# [AIM OF THE EXERCISE]
Write out the material exactly. Do not include the pictures.

# [SOURCE EXCERPT]
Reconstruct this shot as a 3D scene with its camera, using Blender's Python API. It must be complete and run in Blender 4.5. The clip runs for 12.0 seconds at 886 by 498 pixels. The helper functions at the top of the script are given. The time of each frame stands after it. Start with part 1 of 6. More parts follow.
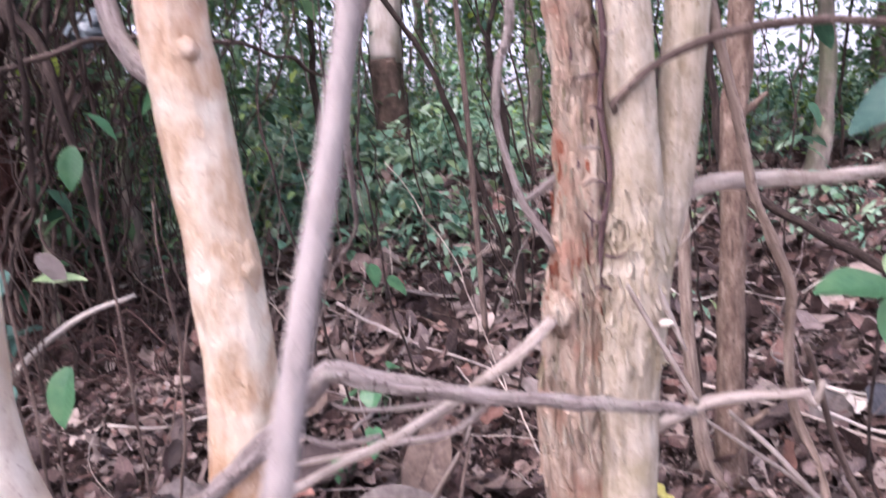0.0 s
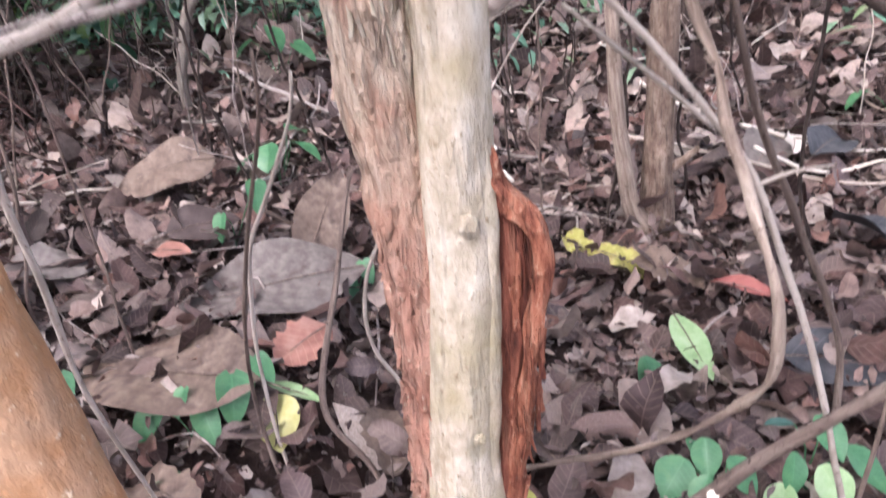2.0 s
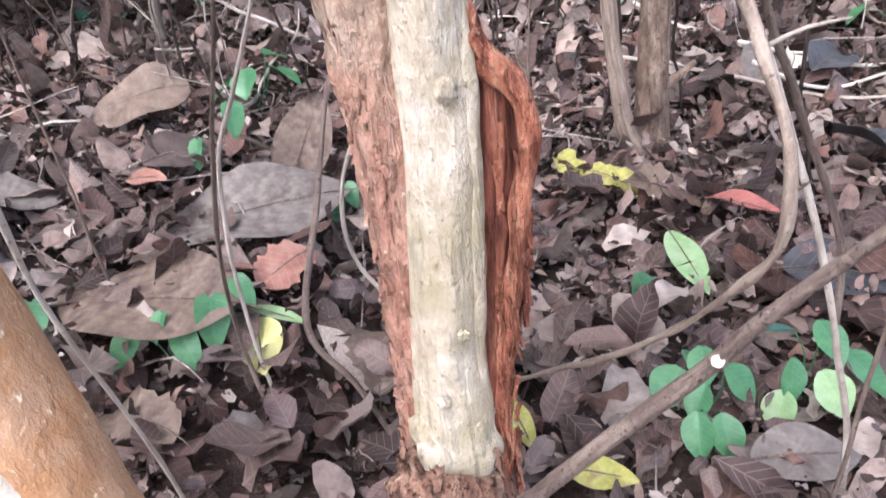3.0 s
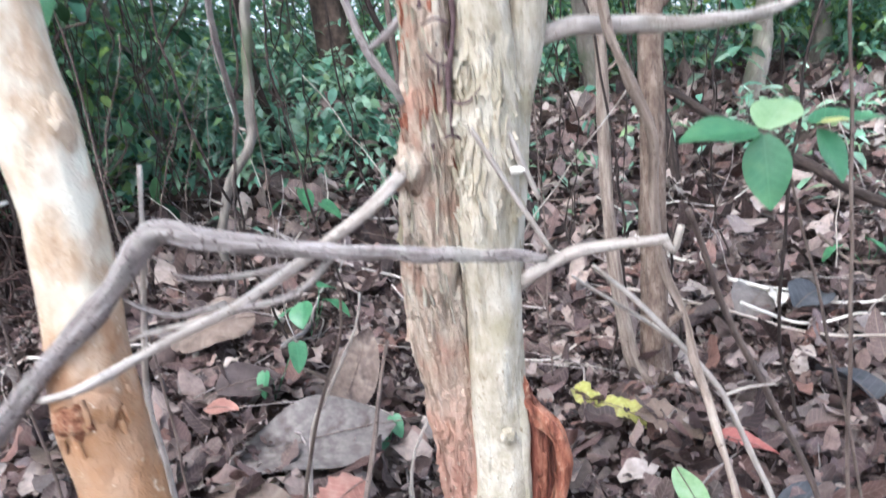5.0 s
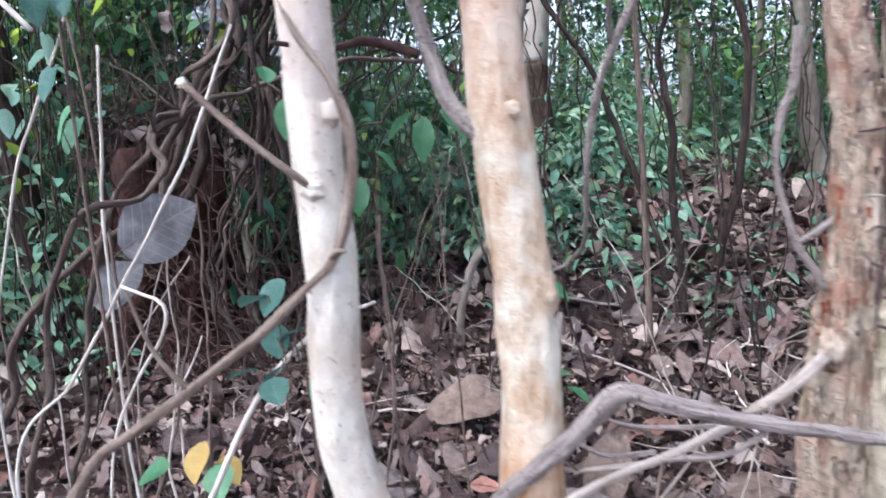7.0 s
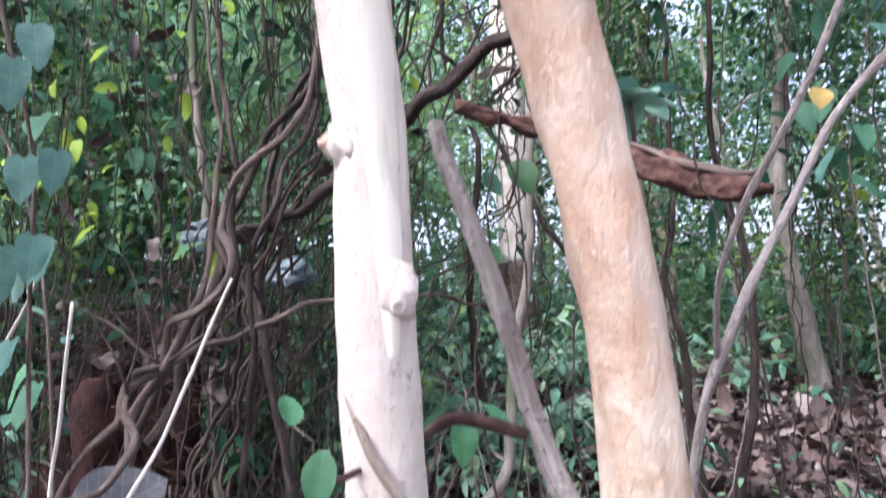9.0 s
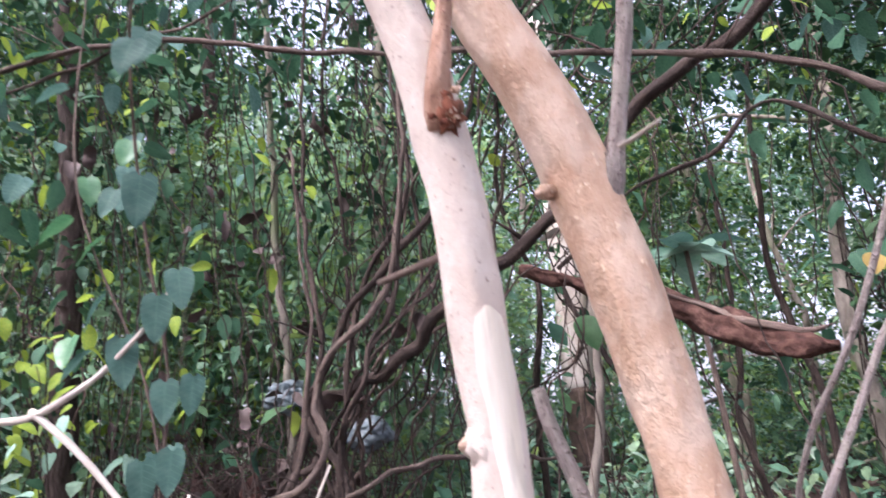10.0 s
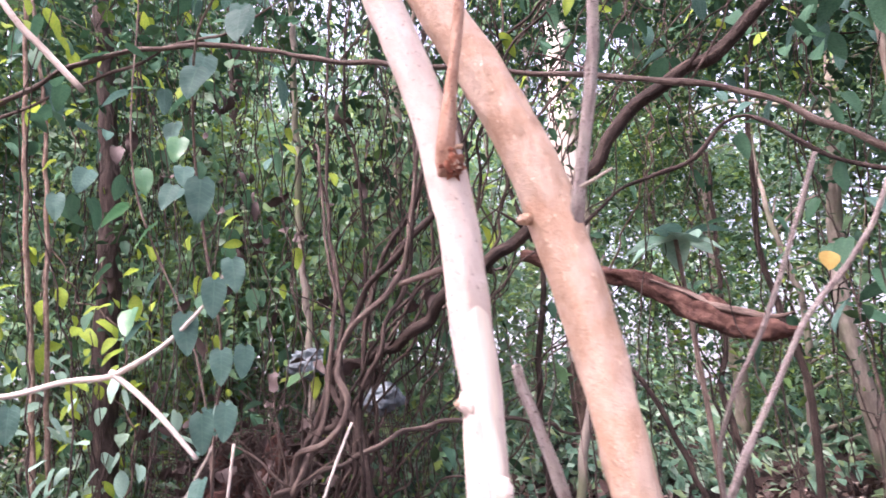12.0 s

# [RESPONSE FOR THIS EXERCISE]
Reconstruct this shot as a 3D scene with its camera, using Blender's Python API. It must be complete and run in Blender 4.5. The clip runs for 12.0 seconds at 886 by 498 pixels. The helper functions at the top of the script are given. The time of each frame stands after it. Start with part 1 of 6. More parts follow.
0.0 s
2.0 s
3.0 s
5.0 s
7.0 s
9.0 s
10.0 s
12.0 s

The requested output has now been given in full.